Please read the Breaking changes to the API section on the release https://github.com/kedro-org/kedro/releases/tag/0.18.0

I added this to the hello world example code:

# Added the PluginManager hook_manager argument to KedroContext and the Runner.run() method,
# which will be provided by the KedroSession.
hook_manager = KedroSession('kedro-hello-world')._hook_manager

Please, give me a feedback, thanks

szczeles commented 2 years ago

@sebaxtian Good catch! You're right, getting hook manages from KedroSession's private vars is the easiest way to solve it. The other solution would be to create hook manager directly:

from pluggy import PluginManager
hook_manager = PluginManager("kedro")

But, this hook manager will not be equipped with any hooks coming from plugins, etc...

antonymilne commented 2 years ago

Just for the purposes of getting a running tutorial, I'd recommend using _create_hook_manager (which is what's called inside KedroSession) as the least bad option:

from kedro.framework.session.session import _create_hook_manager
print(runner.run(greeting_pipeline, data_catalog, _create_hook_manager())

(Solution courtesy of @noklam)

The minor advantage of this compared to what @sebaxtian suggests is that you don't need to create a KedroSession.

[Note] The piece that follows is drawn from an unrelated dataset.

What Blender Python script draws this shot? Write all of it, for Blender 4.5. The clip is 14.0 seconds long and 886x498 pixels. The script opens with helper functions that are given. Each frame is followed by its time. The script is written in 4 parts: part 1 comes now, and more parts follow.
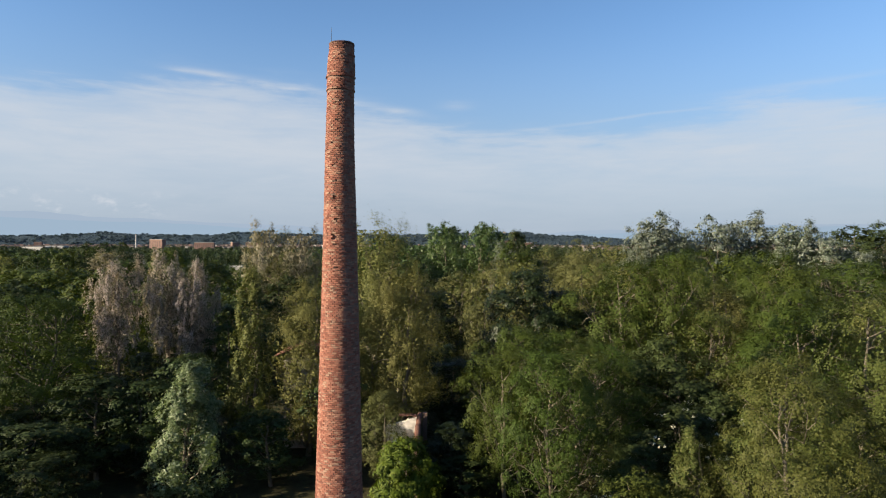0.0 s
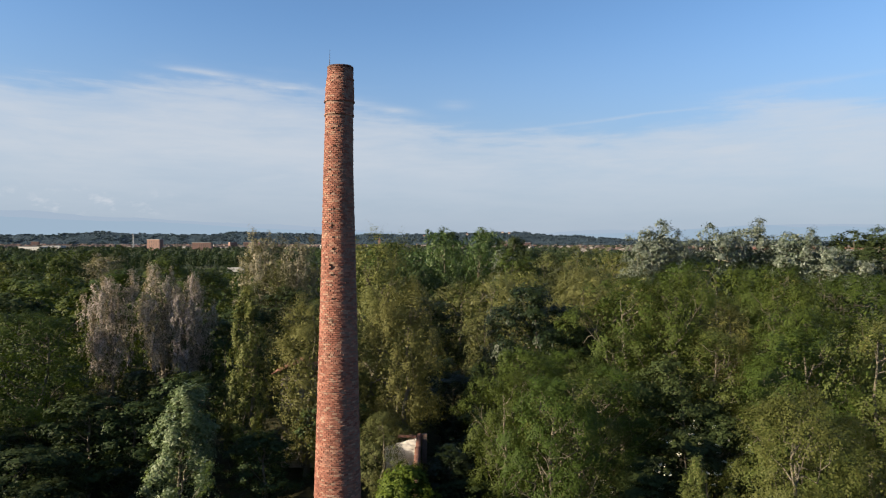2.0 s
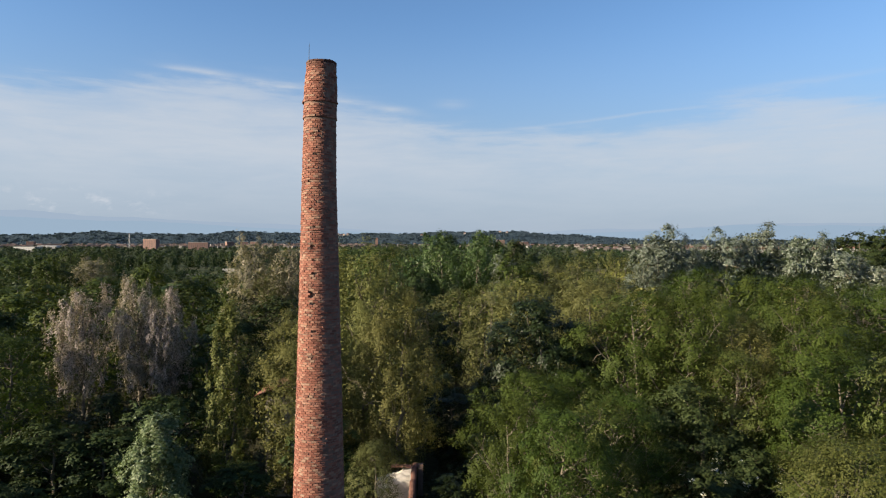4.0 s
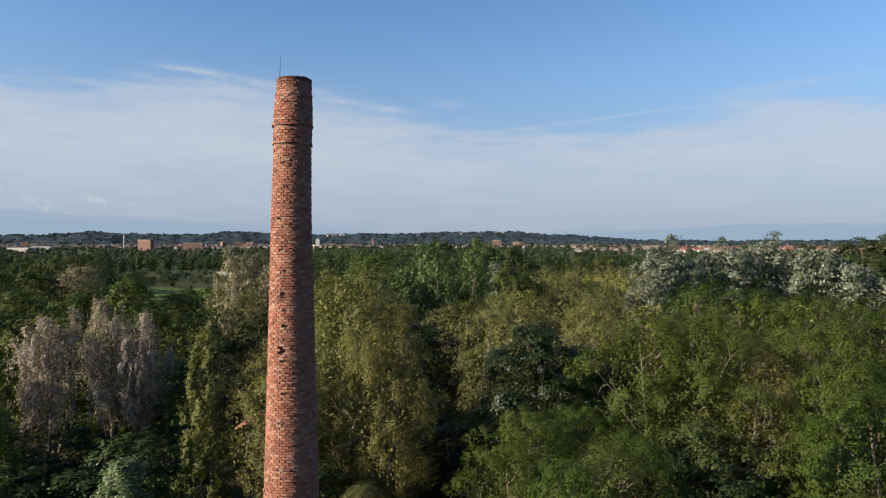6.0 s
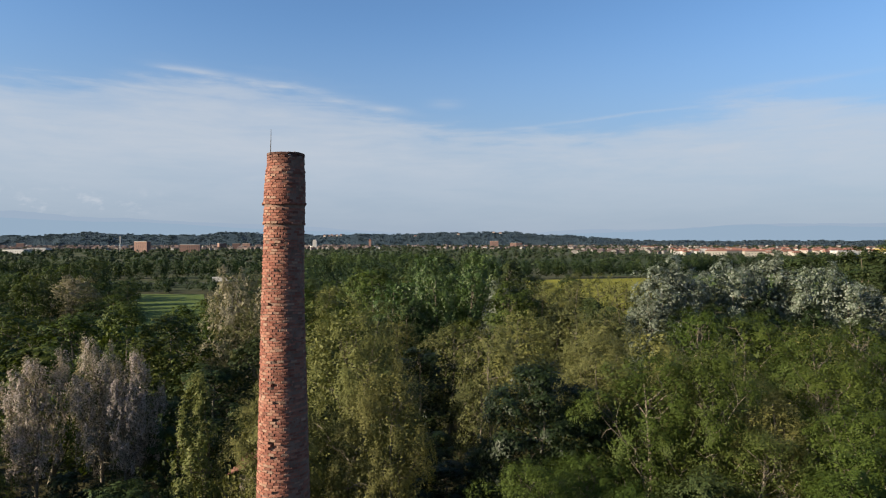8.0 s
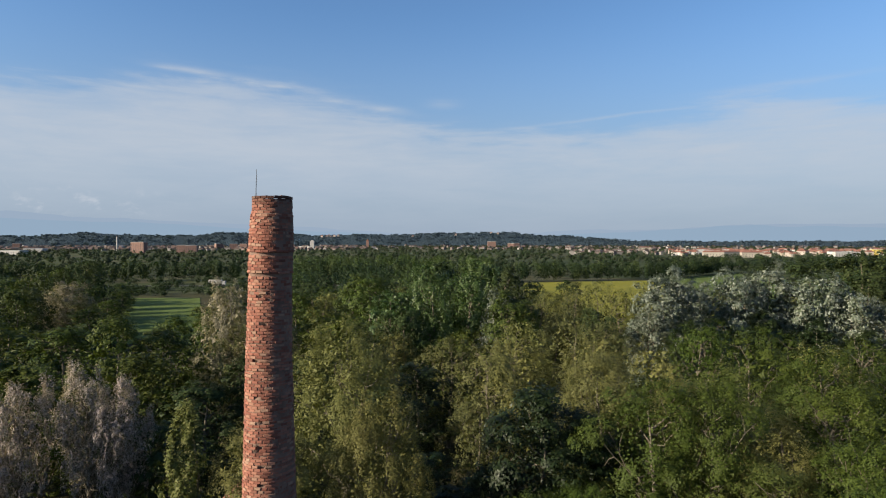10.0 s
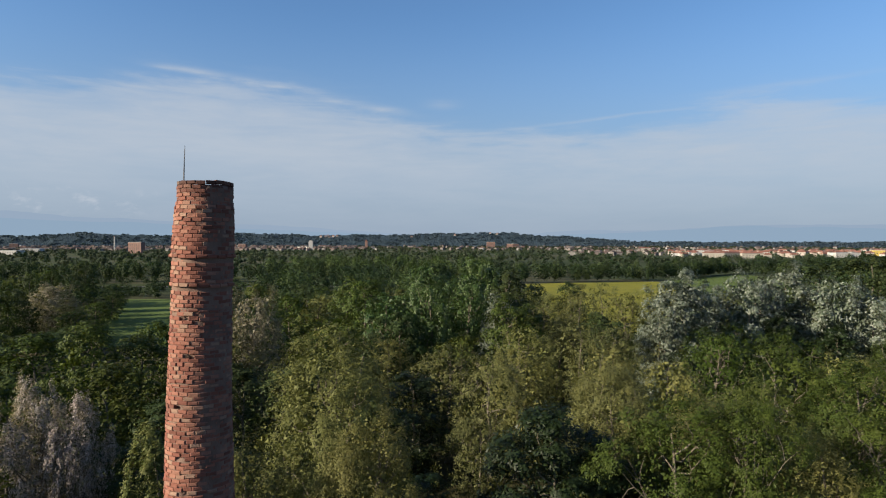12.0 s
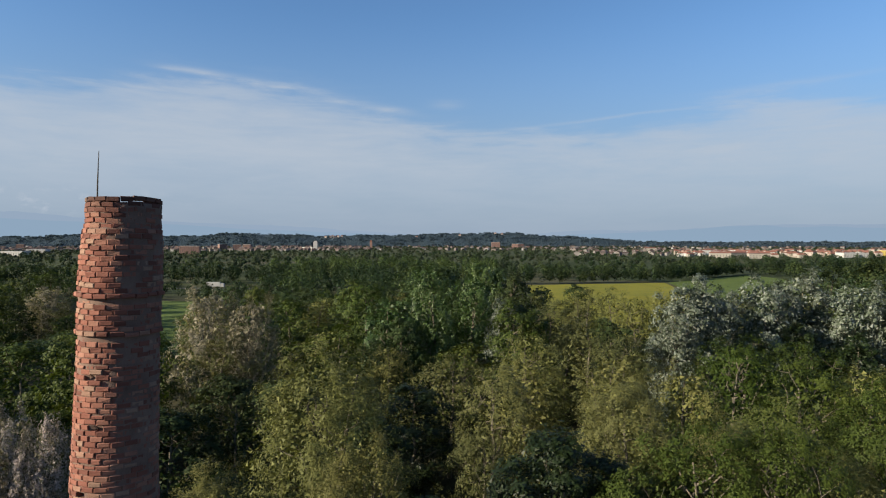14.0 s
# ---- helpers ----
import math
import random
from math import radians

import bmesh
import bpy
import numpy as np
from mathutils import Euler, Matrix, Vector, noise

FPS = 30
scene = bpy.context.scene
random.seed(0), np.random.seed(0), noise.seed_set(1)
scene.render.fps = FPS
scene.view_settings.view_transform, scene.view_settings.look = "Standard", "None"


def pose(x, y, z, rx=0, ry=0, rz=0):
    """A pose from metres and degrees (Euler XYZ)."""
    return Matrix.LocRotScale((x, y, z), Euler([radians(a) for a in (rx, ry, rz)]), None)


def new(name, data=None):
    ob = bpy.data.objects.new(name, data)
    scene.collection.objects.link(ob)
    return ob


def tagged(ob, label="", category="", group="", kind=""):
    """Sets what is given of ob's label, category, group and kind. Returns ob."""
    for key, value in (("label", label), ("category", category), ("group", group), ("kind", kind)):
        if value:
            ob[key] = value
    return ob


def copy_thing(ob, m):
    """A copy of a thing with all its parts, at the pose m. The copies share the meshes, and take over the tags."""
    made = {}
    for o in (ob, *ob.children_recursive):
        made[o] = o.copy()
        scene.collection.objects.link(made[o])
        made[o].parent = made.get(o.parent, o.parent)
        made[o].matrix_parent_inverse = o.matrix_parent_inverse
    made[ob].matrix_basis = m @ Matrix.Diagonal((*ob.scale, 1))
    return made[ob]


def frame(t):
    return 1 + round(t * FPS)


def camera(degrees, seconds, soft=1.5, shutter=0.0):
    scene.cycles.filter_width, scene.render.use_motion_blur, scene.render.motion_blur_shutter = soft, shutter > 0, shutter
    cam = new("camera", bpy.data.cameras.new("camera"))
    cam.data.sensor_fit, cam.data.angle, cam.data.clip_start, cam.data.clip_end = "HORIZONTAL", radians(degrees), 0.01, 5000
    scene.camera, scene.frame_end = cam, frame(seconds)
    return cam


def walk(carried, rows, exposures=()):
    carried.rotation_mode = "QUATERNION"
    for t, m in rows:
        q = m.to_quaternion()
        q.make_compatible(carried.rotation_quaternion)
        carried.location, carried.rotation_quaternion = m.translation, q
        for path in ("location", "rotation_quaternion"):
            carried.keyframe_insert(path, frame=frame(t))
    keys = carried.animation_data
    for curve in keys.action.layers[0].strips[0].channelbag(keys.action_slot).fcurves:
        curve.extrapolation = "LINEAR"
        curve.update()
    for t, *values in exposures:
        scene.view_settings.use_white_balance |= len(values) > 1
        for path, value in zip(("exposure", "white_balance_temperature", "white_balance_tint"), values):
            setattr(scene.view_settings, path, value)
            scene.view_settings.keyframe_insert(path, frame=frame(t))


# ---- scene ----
cam = camera(70.3, 14.0, 1.15)
METRES, EYE, TILT, LEAN, TURN = 26.0, 19.5, -11.67, -1.95, 0.0
ROWS = [
    (0.0, 0.0, 0.0, 0.0, 0.36, 11.03, 1.83),
    (0.5, -0.0008, -0.001, 0.0109, 0.3, 11.02, 1.82),
    (1.0, -0.0018, -0.0037, 0.0308, 0.27, 11.01, 1.83),
    (1.5, -0.0036, 0.0011, 0.0507, 0.23, 10.98, 1.83),
    (2.0, -0.0053, 0.0251, 0.0653, 0.17, 10.98, 1.83),
    (2.5, -0.0063, 0.0643, 0.0824, 0.1, 10.95, 1.85),
    (3.0, -0.0058, 0.1135, 0.1013, 0.08, 10.93, 1.89),
    (5.5, 0.0047, 0.2627, 0.1999, -0.3, 10.83, 1.99),
    (6.0, 0.0071, 0.3057, 0.2304, -0.36, 10.87, 2.02),
    (6.5, 0.01, 0.3205, 0.2716, -0.41, 10.87, 2.03),
    (7.0, 0.0117, 0.3177, 0.3081, -0.47, 10.87, 2.06),
    (7.5, 0.0108, 0.3221, 0.3326, -0.55, 10.85, 2.06),
    (8.0, 0.0063, 0.3366, 0.3554, -0.6, 10.86, 2.11),
    (8.5, 0.0048, 0.3416, 0.3943, -0.65, 10.85, 2.13),
    (11.0, 0.0135, 0.4586, 0.4467, -0.89, 10.87, 2.12),
    (11.5, 0.0159, 0.5199, 0.4581, -0.9, 10.88, 2.11),
    (12.0, 0.019, 0.5879, 0.4724, -0.92, 10.89, 2.09),
    (12.5, 0.0223, 0.6586, 0.4885, -0.92, 10.9, 2.08),
    (13.0, 0.0275, 0.7031, 0.5005, -0.84, 10.89, 2.06),
    (13.5, 0.0315, 0.7172, 0.5138, -0.64, 10.88, 2.07),
    (14.0, 0.0354, 0.7168, 0.5229, -0.47, 10.91, 2.06),
]
walk(cam, [(t, pose(0, 0, EYE, TILT, LEAN, TURN) @ pose(METRES * x, METRES * y, METRES * z, 90 + pitch, roll, yaw)) for t, x, y, z, yaw, pitch, roll in ROWS], [(0.0, 1.55, 6680, 10), (5.5, 1.45, 6550, 10), (8.5, 1.38, 6480, 10), (14.0, 1.25, 6300, 9)])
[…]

However, this is obviously a horrible solution and we will figure out a better one. Basically calling runner.run is a very unusual thing to do - we only do it in this Hello world tutorial, and in general you would programatically call a kedro run using session.run like this. When we made the changes to 0.18 we didn't realise that this would make calling runner.run in the Hello world tutorial so much more awkward and ugly, sorry!